After creating your crafter, you should find you already possess some of the basic tools needed for your craft. Once you’ve obtained the required tools and materials for crafting the item you want, you can go ahead and attempt to make it using .craft <itemname>. You will get a screen for how many of the item you want to make. The number can be 1 to more than you ever dream of crafting. If you are successful, the item will appear in your backpack. If you are unsuccessful, you will waste 1/2 the materials required. Crafting will continue until you run out of resources or you successfully complete the number of items you wanted to.
The quality of the item you produce is dependent upon your skill and the difficulty to make an item. Dont be shocked when you create a “normal difficulty item” and it comes out “average”. For the most part, quality only matters in weapons and armor.
The quality of the weapons you use determine how strudy they are. Items have their own set of ‘hit points’, so to speak. In the case of weaponry, the more you attack with a sword, the more worn down it becomes. You’ll notice as a weapon’s condition degrades that it will do less damage. Weapons can be repaired at a small cost to quality using .repair. For clothing, traps will destroy items that are too frayed. Much the same, you can repair any clothing items. The skill to repair an item is the same skill required to craft the item. Make sure for very important items you only let the best crafter repair them less the quality drops drastically.

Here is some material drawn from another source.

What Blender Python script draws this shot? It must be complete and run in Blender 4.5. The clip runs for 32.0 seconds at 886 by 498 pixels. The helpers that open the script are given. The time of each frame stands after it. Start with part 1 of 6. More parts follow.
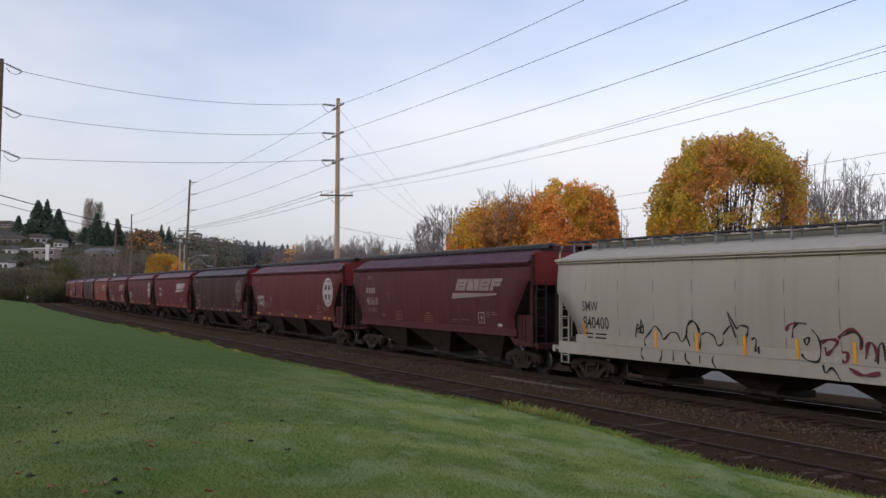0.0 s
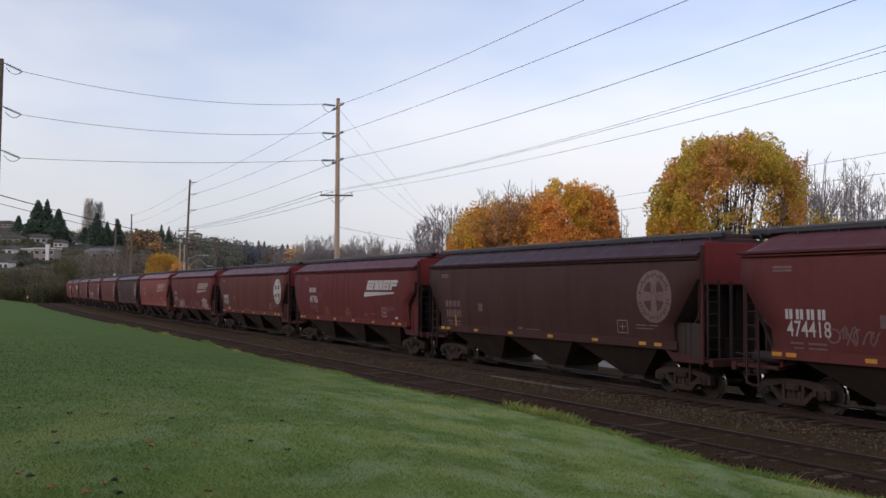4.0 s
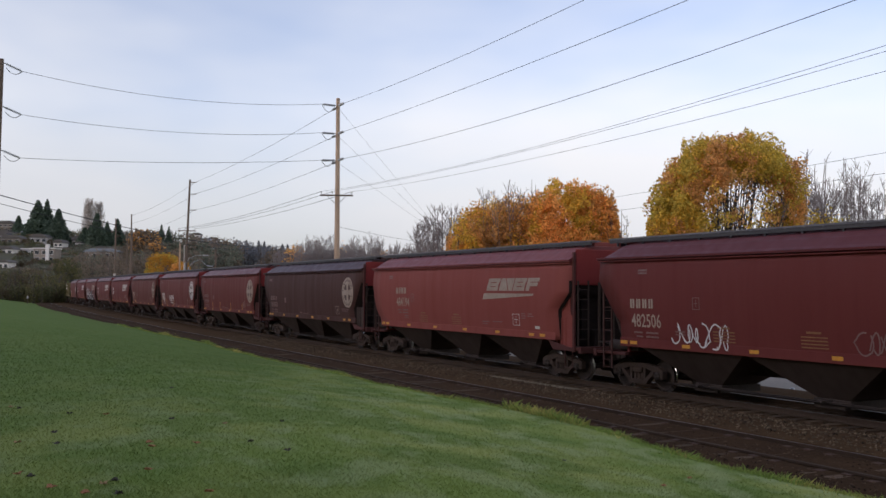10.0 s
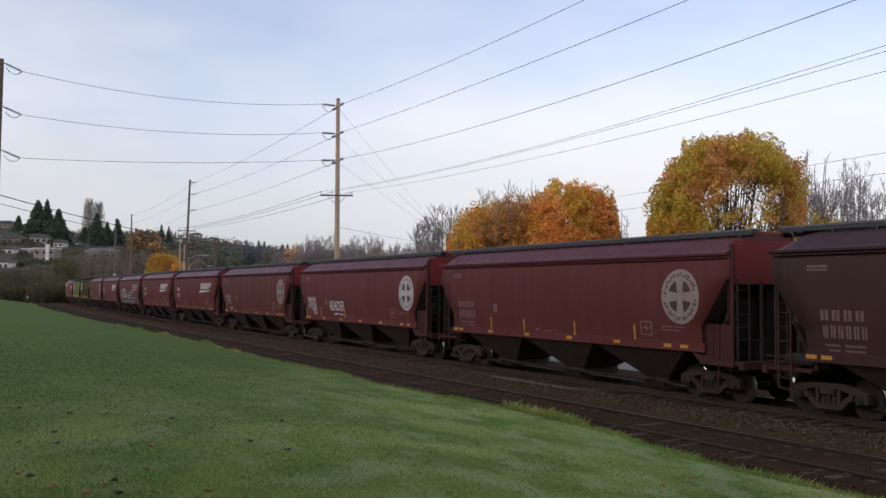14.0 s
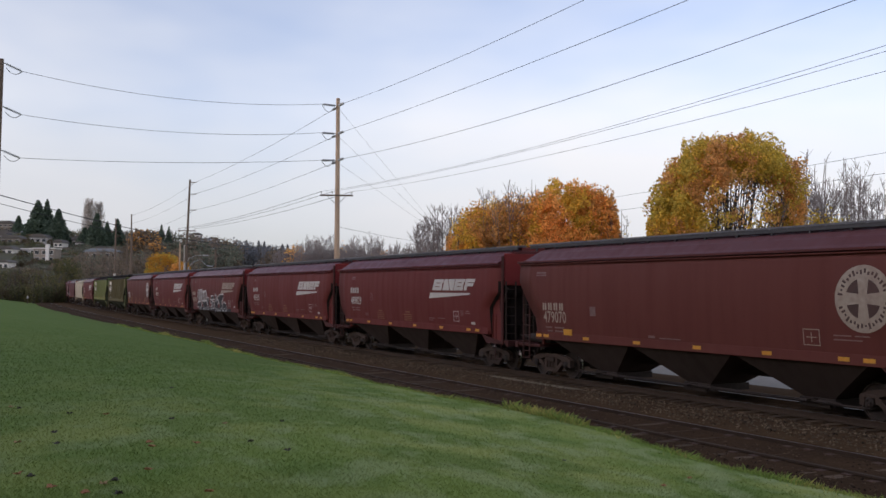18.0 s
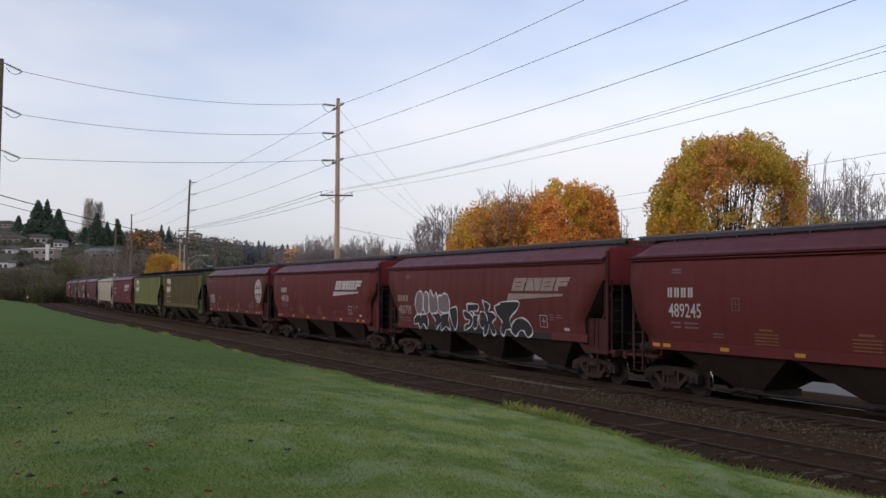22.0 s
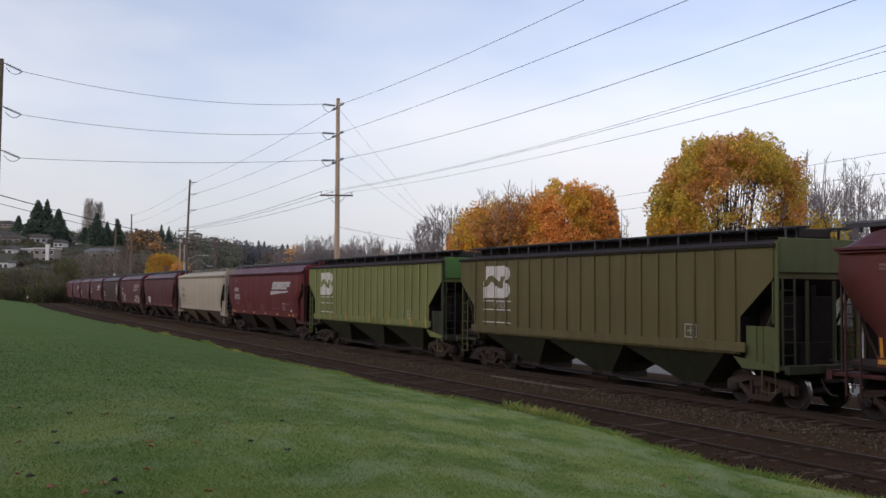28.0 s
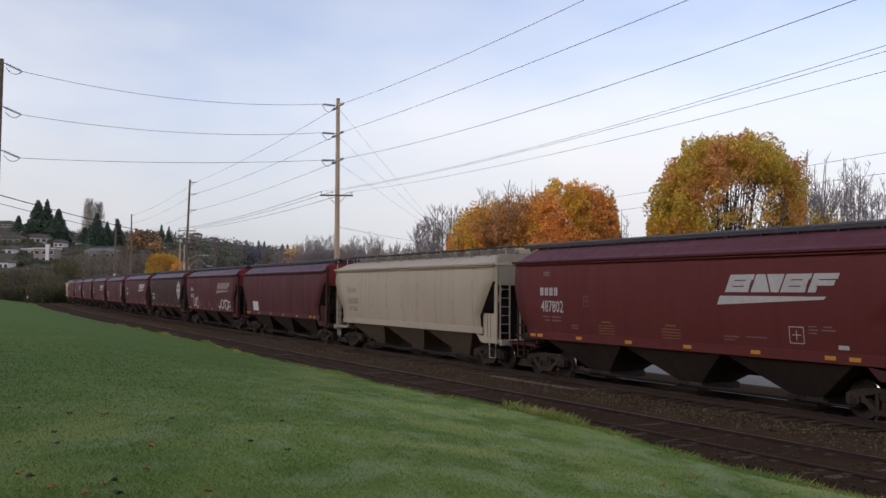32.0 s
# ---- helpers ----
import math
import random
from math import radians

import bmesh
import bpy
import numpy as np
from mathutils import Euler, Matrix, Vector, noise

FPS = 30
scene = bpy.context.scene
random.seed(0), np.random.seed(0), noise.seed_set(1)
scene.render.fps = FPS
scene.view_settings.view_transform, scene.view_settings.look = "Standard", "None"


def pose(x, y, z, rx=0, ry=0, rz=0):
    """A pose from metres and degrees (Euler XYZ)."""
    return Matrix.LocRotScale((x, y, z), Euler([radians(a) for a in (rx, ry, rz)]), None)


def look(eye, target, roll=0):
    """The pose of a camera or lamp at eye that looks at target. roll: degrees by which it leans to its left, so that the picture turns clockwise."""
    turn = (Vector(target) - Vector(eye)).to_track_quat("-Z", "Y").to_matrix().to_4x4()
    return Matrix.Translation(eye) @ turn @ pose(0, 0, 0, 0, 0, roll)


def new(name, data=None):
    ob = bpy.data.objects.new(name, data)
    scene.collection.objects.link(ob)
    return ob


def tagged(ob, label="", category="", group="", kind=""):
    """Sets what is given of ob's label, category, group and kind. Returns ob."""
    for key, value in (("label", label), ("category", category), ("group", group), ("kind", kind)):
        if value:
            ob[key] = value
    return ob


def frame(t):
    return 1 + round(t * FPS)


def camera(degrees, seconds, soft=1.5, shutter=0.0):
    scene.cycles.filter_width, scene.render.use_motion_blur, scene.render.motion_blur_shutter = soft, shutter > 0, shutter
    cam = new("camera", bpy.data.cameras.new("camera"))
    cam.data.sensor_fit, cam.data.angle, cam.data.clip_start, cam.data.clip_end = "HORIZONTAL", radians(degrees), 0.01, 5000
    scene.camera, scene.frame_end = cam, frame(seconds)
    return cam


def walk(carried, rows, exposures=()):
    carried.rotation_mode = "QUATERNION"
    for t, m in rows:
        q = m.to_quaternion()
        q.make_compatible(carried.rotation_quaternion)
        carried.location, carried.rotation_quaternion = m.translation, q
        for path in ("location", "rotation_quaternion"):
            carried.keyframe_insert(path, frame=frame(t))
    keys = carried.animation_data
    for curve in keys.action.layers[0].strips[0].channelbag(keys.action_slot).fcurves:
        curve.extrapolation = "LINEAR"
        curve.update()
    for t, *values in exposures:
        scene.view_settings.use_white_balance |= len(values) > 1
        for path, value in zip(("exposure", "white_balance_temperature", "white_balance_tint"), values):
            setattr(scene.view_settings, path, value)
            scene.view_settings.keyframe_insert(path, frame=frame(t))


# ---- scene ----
cam = camera(49.4, 32.0, soft=1.5, shutter=0.0)
EYE = (0.0, 0.0, 3.0)
VIEW = look(EYE, (0.0, 100.0, 3.0 + 100.0 * math.tan(radians(2.458))), 0.329)
walk(cam, [(0.0, VIEW), (32.0, VIEW)], exposures=[(0.0, 0.0), (32.0, 0.0)])

# ---- world and sun: a bright, thinly clouded morning ----
SUN_ELEV, SUN_AZ = 27.0, 238.0      # degrees; azimuth clockwise from +Y
world = bpy.data.worlds.new("sky_world")
scene.world = world
world.use_nodes = True
wn, wl = world.node_tree.nodes, world.node_tree.links
wn.clear()
w_out = wn.new("ShaderNodeOutputWorld")
w_bg = wn.new("ShaderNodeBackground")
w_sky = wn.new("ShaderNodeTexSky")
w_sky.sky_type = "NISHITA"
w_sky.sun_disc = False
w_sky.sun_elevation = radians(SUN_ELEV)
w_sky.sun_rotation = radians(SUN_AZ)
w_sky.air_density, w_sky.dust_density, w_sky.ozone_density = 1.0, 1.2, 2.0
w_co = wn.new("ShaderNodeTexCoord")
w_map = wn.new("ShaderNodeMapping")
w_map.inputs["Scale"].default_value = (1.0, 1.0, 2.6)
w_map.inputs["Location"].default_value = (0.35, 0.1, 0.2)
w_noise = wn.new("ShaderNodeTexNoise")
w_noise.inputs["Scale"].default_value = 1.7
w_noise.inputs["Detail"].default_value = 4.0
w_noise.inputs["Roughness"].default_value = 0.5
w_sep = wn.new("ShaderNodeSeparateXYZ")
w_side = wn.new("ShaderNodeMath")       # thinner cloud high up and to the west, thicker to the east
w_side.operation = "MULTIPLY_ADD"
w_side.inputs[1].default_value = 0.30
w_high = wn.new("ShaderNodeMath")
w_high.operation = "MULTIPLY_ADD"
w_high.inputs[1].default_value = -0.75
wl.new(w_co.outputs["Generated"], w_sep.inputs[0])
wl.new(w_sep.outputs[0], w_side.inputs[0])
wl.new(w_sep.outputs[2], w_high.inputs[0])
w_ramp = wn.new("ShaderNodeValToRGB")
w_ramp.color_ramp.elements[0].position, w_ramp.color_ramp.elements[0].color = 0.15, (0.20, 0.20, 0.20, 1)
w_ramp.color_ramp.elements[1].position, w_ramp.color_ramp.elements[1].color = 0.50, (1.0, 1.0, 1.0, 1)
w_mul = wn.new("ShaderNodeMix")
w_mul.data_type, w_mul.blend_type = "RGBA", "MULTIPLY"
w_mul.inputs[0].default_value = 1.0
w_mul.inputs[7].default_value = (0.195, 0.182, 0.205, 1)
w_mix = wn.new("ShaderNodeMix")
w_mix.data_type = "RGBA"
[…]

Mastercrafted items are items made by an extremely skilled crafter, that are of better quality and duration than regular ones. A crafter can only make one mastercrafted item every 24 hours. Crafting with ‘care’ (.craftinfo <itemname> care) increases the chances of crafting a mastercrafted item.

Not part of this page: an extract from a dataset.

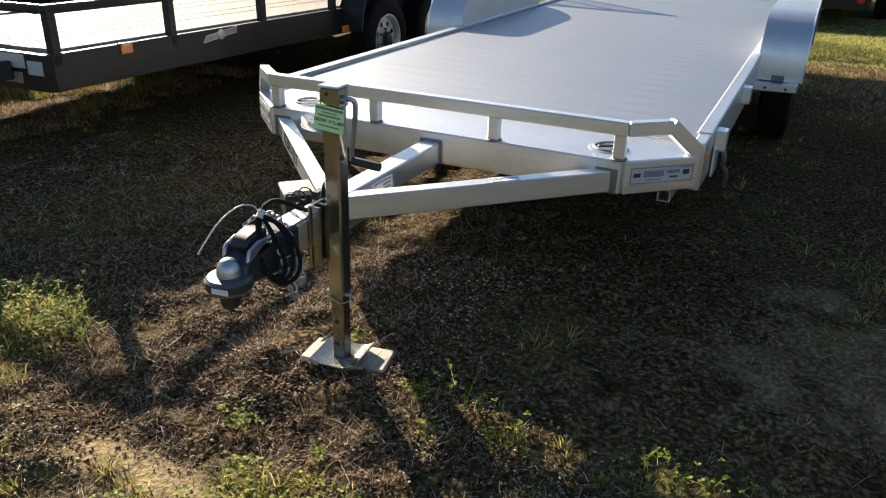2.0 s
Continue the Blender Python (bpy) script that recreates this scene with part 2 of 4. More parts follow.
def tube(bm, pts, r, seg=8, cap=True):
    """A round bar along a line of points."""
    pts = [Vector(p) for p in pts]
    rings, side = [], None
    for i, p in enumerate(pts):
        d = (pts[min(i + 1, len(pts) - 1)] - pts[max(i - 1, 0)]).normalized()
        if side is None:
            side = d.orthogonal().normalized()
        side = (side - d * side.dot(d)).normalized()
        other = d.cross(side)
        rad = r(i / (len(pts) - 1)) if callable(r) else r
        rings.append([bm.verts.new(p + (side * math.cos(k * math.tau / seg) + other * math.sin(k * math.tau / seg)) * rad) for k in range(seg)])
    for u, v in zip(rings, rings[1:]):
        for k in range(seg):
            bm.faces.new((u[k], u[(k + 1) % seg], v[(k + 1) % seg], v[k]))
    if cap:
        bm.faces.new(rings[0][::-1])
        bm.faces.new(rings[-1])
    return bm


def curve(pts, n=6):
    """A smooth line through the points."""
    p = [Vector(q) for q in pts]
    p = [p[0] * 2 - p[1]] + p + [p[-1] * 2 - p[-2]]
    out = []
    for i in range(1, len(p) - 2):
        for k in range(n):
            t = k / n
            out.append(0.5 * (2 * p[i] + (p[i + 1] - p[i - 1]) * t + (2 * p[i - 1] - 5 * p[i] + 4 * p[i + 1] - p[i + 2]) * t * t + (3 * p[i] - p[i - 1] - 3 * p[i + 1] + p[i + 2]) * t ** 3))
    return out + [p[-2]]


def lathe(bm, profile, seg=24, m=None, cap=True):
    """A turned shape: profile of (radius, height) round the z axis."""
    b = bmesh.new()
    rings = [[b.verts.new((r * math.cos(k * math.tau / seg), r * math.sin(k * math.tau / seg), z)) for k in range(seg)] for r, z in profile]
    for u, v in zip(rings, rings[1:]):
        for k in range(seg):
            b.faces.new((u[k], u[(k + 1) % seg], v[(k + 1) % seg], v[k]))
    if cap and profile[0][0] > 1e-4:
        b.faces.new(rings[0][::-1])
    if cap and profile[-1][0] > 1e-4:
        b.faces.new(rings[-1])
    bmesh.ops.remove_doubles(b, verts=b.verts, dist=1e-5)
    bmesh.ops.recalc_face_normals(b, faces=b.faces)
    if m is not None:
        bmesh.ops.transform(b, matrix=m, verts=b.verts)
    return merge(bm, b)


def prism(bm, outline, d0, d1, m=None, bevel=0.0):
    """An outline in (y, z) stretched along x from d0 to d1."""
    b = bmesh.new()
    u = [b.verts.new((d0, y, z)) for y, z in outline]
    v = [b.verts.new((d1, y, z)) for y, z in outline]
    b.faces.new(u)
    b.faces.new(v[::-1])
    k = len(outline)
    for i in range(k):
        b.faces.new((u[i], v[i], v[(i + 1) % k], u[(i + 1) % k]))
    bmesh.ops.recalc_face_normals(b, faces=b.faces)
    if bevel:
        bmesh.ops.bevel(b, geom=b.edges[:], offset=bevel, segments=1, affect="EDGES")
    if m is not None:
        bmesh.ops.transform(b, matrix=m, verts=b.verts)
    return merge(bm, b)


def strip(bm, line, d0, d1, t):
    """A bent sheet of thickness t: a line in (y, z) stretched along x from d0 to d1."""
    n = len(line)
    off = []
    for i in range(n):
        a, b = line[max(i - 1, 0)], line[min(i + 1, n - 1)]
        dy, dz = b[0] - a[0], b[1] - a[1]
        q = math.hypot(dy, dz)
        off.append((line[i][0] + dz / q * t, line[i][1] - dy / q * t))
    return prism(bm, line + off[::-1], d0, d1)


def words(body, size, mat, parent, m, name="lettering", label="", depth=0.0004):
    """Raised lettering with the built-in font, lying in the xy plane of m, centred."""
    cu = bpy.data.curves.new(name, "FONT")
    cu.body, cu.size, cu.align_x, cu.align_y, cu.extrude, cu.offset = body, size, "CENTER", "CENTER", depth, size * 0.014
    tmp = new("tmp", cu)
    bpy.context.view_layer.update()
    me = bpy.data.meshes.new_from_object(tmp.evaluated_get(bpy.context.evaluated_depsgraph_get()))
    bpy.data.objects.remove(tmp)
    bpy.data.curves.remove(cu)
    me.materials.clear()
    me.materials.append(mat)
    return part(name, me, mat, parent, label, m)


def facing(origin, right, up):
    """A pose whose x runs along right and whose y runs along up."""
    x = Vector(right).normalized()
    z = x.cross(Vector(up)).normalized()
    y = z.cross(x)
    m = Matrix((x, y, z)).transposed().to_4x4()
    m.translation = origin
    return m


# ---- wheels, shared by all trailers ----
def far_tyre(r, w):
    h = w / 2
    return finish(one(lathe, [(r * 0.60, -h), (r * 0.93, -h), (r, -h * 0.7), (r, h * 0.7), (r * 0.93, h), (r * 0.60, h)], 20, None, False), "tyre", RUBBER)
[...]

Mastercrafted items can be given a unique name and description by the crafter, using the commands .setname and .setdescription, as well as an amount of cut gems. Cut gems are crafted by miners from uncut gems found from treasures, mountains, and dungeons.
Materials such as iron ore, logs, wool, normal hides, are common materials and can be found pretty much anywhere in the world. Better quality comes in better materials. Things such as mithril ore, drake bones, drake hides are much better quality and therefore, harder to get. These are are just a few examples of rare materials. Rare metals can only be found in certain regions of the world, taking great skill in mining to extract. Rare hides can only be gotten though the slaying of powerful monsters, such as drakes and wyrms. Gathering these fine materials will take some effort, be it though making a party of warriors to kill a drake, or bartering with hunters for them.
The purpose of rare materials is two fold:
In the case of bowcrafting, if you used entwood logs the chance of crafting an exceptional bow increases. Yet this comes at a cost. The rarer the resource, the great chance of making an item exceptional, but the harder it is to work with that item. Dont be shocked if you’re working on an item that is of ‘normal difficulty’ or ‘rather easy to make’ and fail with a very rare resource.
The reasoning is, an item isn’t rare if it isn’t hard to make. Even if your a grandmaster carpenter, there should still be some difficulty in working something from the most expensive of logs.
Likewise, its possible to come upon rare materials that are actually of negative quality such as, human hides. Tailors who try to make armor from this will find it, not just disgusting, but that the armor is more or less worthless. Every craft skill has positive and negative quality items. Generally, negative quality items reduce the difficulty of making an item, but guarentee the quality of the item is terrible.